If anyone can offer any guidance, that would be much appreciated, but as it stands with the radius given by the user, it works, I just want to find a way to turn the coordinates given by the user into a radius if possible!

• March 9th, 2011, 12:45 PM
S_M_A
If you want to calculate the radius you need to have the user to input two points (i.e. two x-y pairs). One that's the center of the circle and one that's a point somewhere on the circle.

Having those points you can easily calculate the radius using Pythagoras' theorem http://en.wikipedia.org/wiki/Pythagorean_theorem
• March 9th, 2011, 01:25 PM
GCDEF
I'm just going to echo what others have said.
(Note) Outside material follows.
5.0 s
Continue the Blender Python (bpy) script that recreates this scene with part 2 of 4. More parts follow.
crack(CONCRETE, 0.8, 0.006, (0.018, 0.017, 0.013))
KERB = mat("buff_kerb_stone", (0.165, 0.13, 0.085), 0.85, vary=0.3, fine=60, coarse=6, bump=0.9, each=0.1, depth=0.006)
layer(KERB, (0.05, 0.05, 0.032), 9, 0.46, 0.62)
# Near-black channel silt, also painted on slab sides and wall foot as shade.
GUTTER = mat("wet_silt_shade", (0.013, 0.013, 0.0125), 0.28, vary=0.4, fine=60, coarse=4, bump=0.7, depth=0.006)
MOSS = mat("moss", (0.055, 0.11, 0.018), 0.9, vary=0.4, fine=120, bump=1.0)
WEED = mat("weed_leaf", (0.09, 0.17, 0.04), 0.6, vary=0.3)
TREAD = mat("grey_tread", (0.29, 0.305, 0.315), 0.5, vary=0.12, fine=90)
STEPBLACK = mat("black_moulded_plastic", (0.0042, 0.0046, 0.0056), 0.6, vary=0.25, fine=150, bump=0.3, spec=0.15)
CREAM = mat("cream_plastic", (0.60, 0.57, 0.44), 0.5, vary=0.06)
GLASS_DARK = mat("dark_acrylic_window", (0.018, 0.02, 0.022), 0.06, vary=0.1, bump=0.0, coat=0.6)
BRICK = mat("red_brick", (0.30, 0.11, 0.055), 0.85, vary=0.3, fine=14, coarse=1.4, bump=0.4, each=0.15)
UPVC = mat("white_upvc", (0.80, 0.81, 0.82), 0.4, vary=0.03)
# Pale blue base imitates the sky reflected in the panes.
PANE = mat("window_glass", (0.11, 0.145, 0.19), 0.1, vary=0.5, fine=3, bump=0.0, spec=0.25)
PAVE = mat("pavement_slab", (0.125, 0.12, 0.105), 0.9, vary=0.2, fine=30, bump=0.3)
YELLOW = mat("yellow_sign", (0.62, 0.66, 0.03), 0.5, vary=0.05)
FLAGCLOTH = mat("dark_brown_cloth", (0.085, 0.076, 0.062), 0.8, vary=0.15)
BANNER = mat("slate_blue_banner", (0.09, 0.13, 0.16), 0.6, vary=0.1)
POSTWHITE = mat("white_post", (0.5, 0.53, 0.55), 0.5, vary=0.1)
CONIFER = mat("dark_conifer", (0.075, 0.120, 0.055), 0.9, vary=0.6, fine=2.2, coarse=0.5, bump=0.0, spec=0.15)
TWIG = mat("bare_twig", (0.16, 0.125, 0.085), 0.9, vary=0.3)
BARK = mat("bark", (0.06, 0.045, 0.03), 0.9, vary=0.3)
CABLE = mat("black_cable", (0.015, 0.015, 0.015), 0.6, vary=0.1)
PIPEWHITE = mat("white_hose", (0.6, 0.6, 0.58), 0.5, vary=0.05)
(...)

That is a horrible and completely inappropriate use of inheritance. Your instructor is leading you seriously astray.
• March 9th, 2011, 01:35 PM
Thanks for the input S_M_A, I am going to finish up when I get out of work.

I keep hearing this is a bad use of inheritance, most likely the book. The examples and explanations in the book are somewhat vague most of the time as well, just tryin' to push through with what I got :P
• March 9th, 2011, 02:03 PM
GCDEF
Quote:

Thanks for the input S_M_A, I am going to finish up when I get out of work.

I keep hearing this is a bad use of inheritance, most likely the book. The examples and explanations in the book are somewhat vague most of the time as well, just tryin' to push through with what I got :P

If it's a book, get a new book. Seriously.